# Anti-cancer nutrition? RAI failure options??



## Zheni (May 8, 2013)

I am looking into cancer suppressing nutrition. My endo and surgeon both said there was nothing special to do - other than live an active, healthy life - to prevent recurrence. They scheduled RAI and that's it.

So I wandered over to the Taussig Cancer Center at Cleveland Clinic and found all sorts of resources for nutrition and cancer, and scheduled a meeting with a nutritional therapist.

If any of you know of the Block Center and Dr. Block's _Life over Cancer_, it focuses on making the immune system stronger and other chemical ways to fight cancer and recurrence through nutrition, among other things.

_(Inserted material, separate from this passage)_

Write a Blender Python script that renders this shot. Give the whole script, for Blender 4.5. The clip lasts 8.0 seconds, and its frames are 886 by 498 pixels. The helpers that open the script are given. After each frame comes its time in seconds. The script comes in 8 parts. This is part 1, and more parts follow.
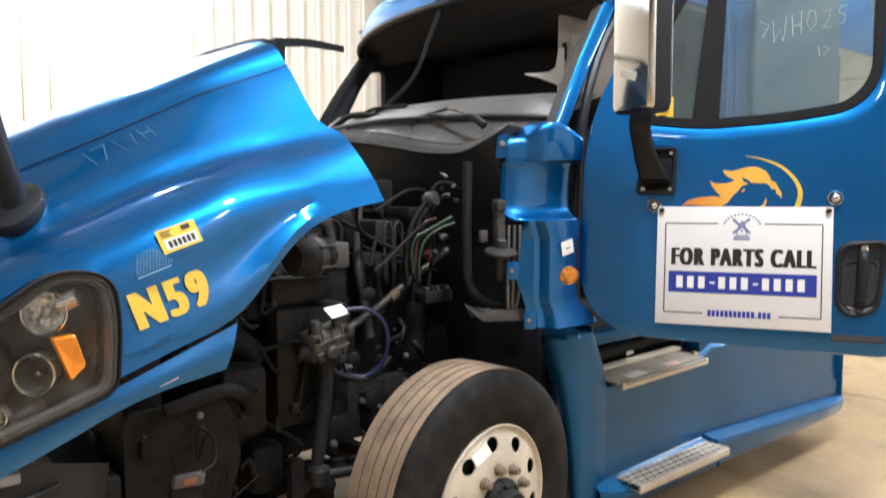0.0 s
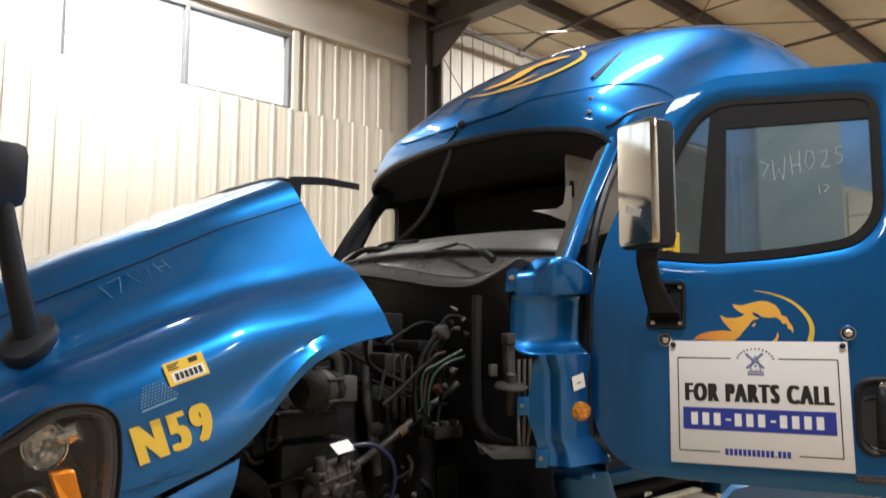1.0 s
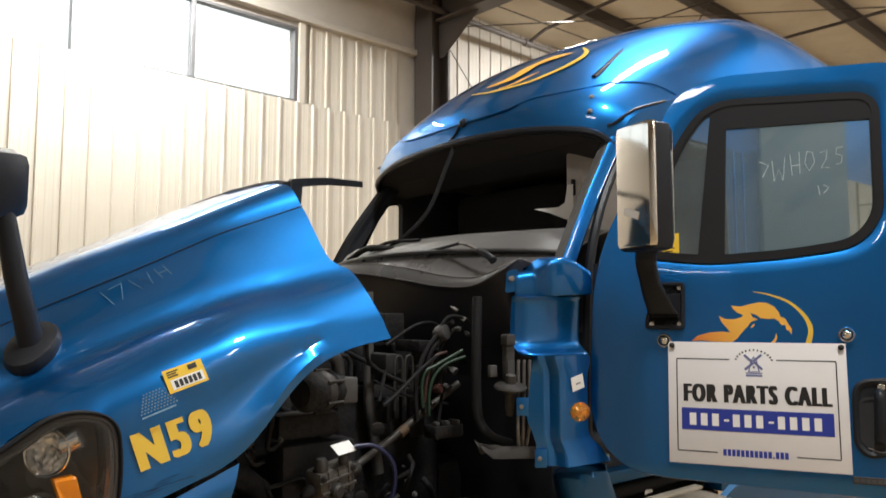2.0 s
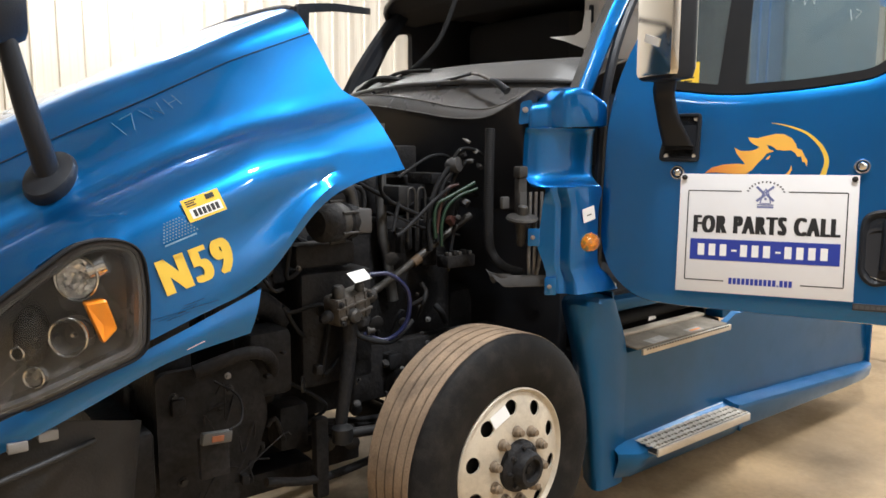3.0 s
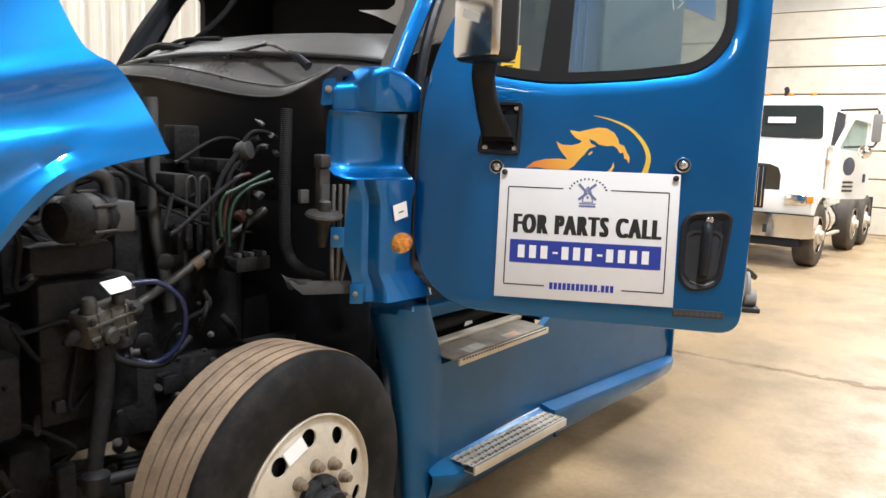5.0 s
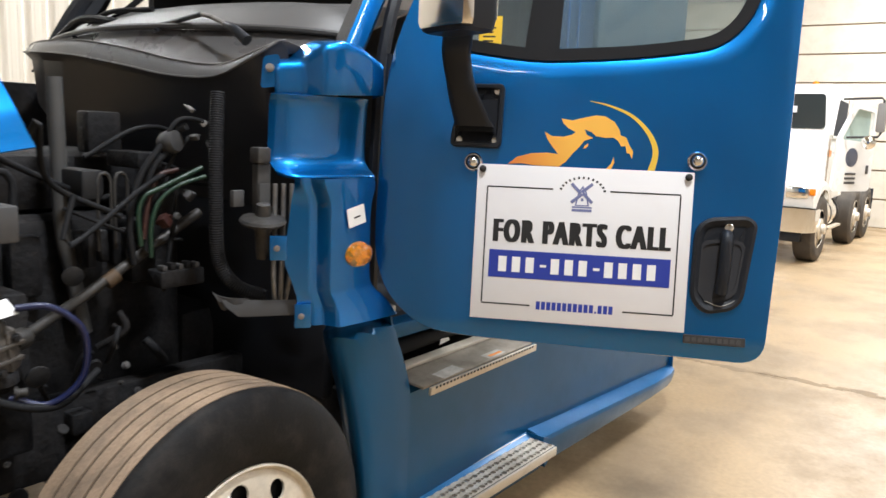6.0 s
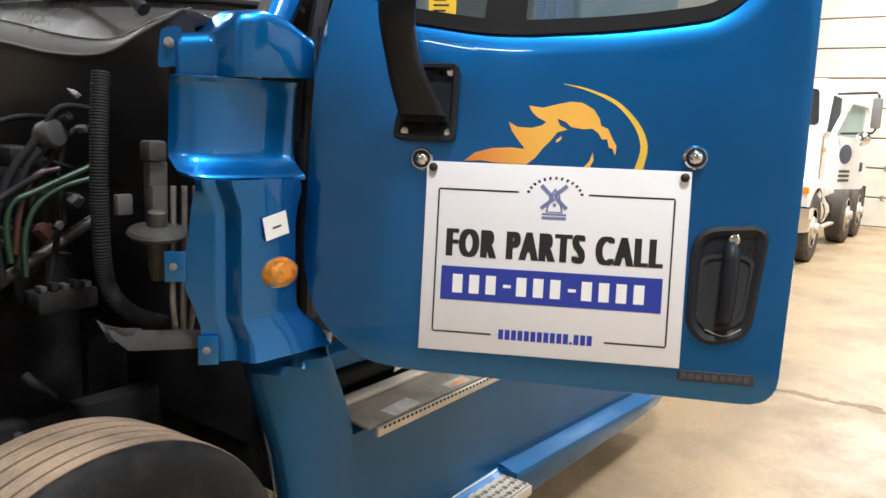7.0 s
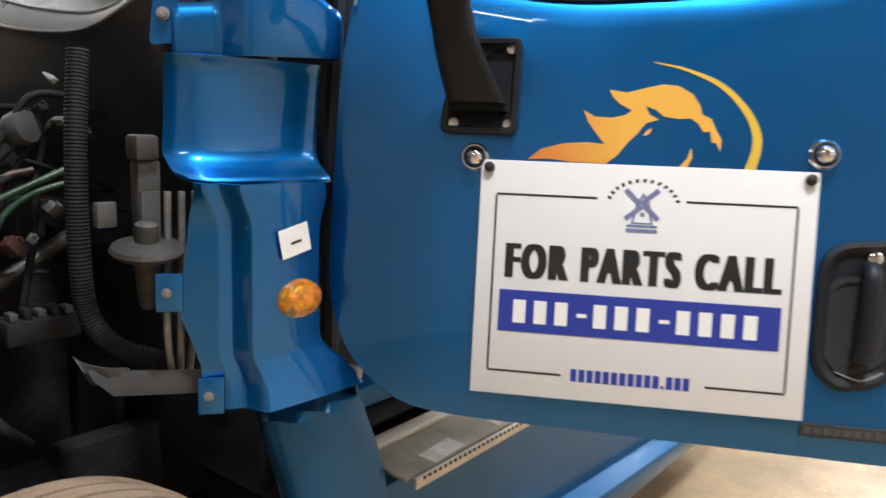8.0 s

I wonder why thyroid cancer gets no respect? Not everyone presents with Stage 1, very curable early thyroid cancer. Yet, we still aren't treated like other cancer patients.

Any one else working on specific anti-cancer nutrition?

Block Center: http://www.blockmd.com/


----------



## Zheni (May 8, 2013)

Since posting above, I was very happy to find the book "Anti Cancer: A New Way of Life" which has clear, scientific explanations supporting a multi-pronged approach to suppressing cancer after necessary medical efforts like surgery and RAI, etc.

Nutrition with cancer-fighting foods, mental/spritual healing, and exercise are things that WE can do and can take charge of. Combine this with Dr. Keith Block's "Life Over Cancer" for a 1-2 punch!

Also, these same books were recommended to my by the cancer nutritionist at Cleveland Clinic.

http://www.amazon.com/Anticancer-New-Way-Life-Edition/dp/0670021644

http://www.amazon.com/books/dp/0553801147


----------



## Octavia (Aug 1, 2011)

Very interesting. Thanks for sharing!


----------



## Keba (Aug 11, 2012)

Thanks for sharing! I'm very interested in this too.


----------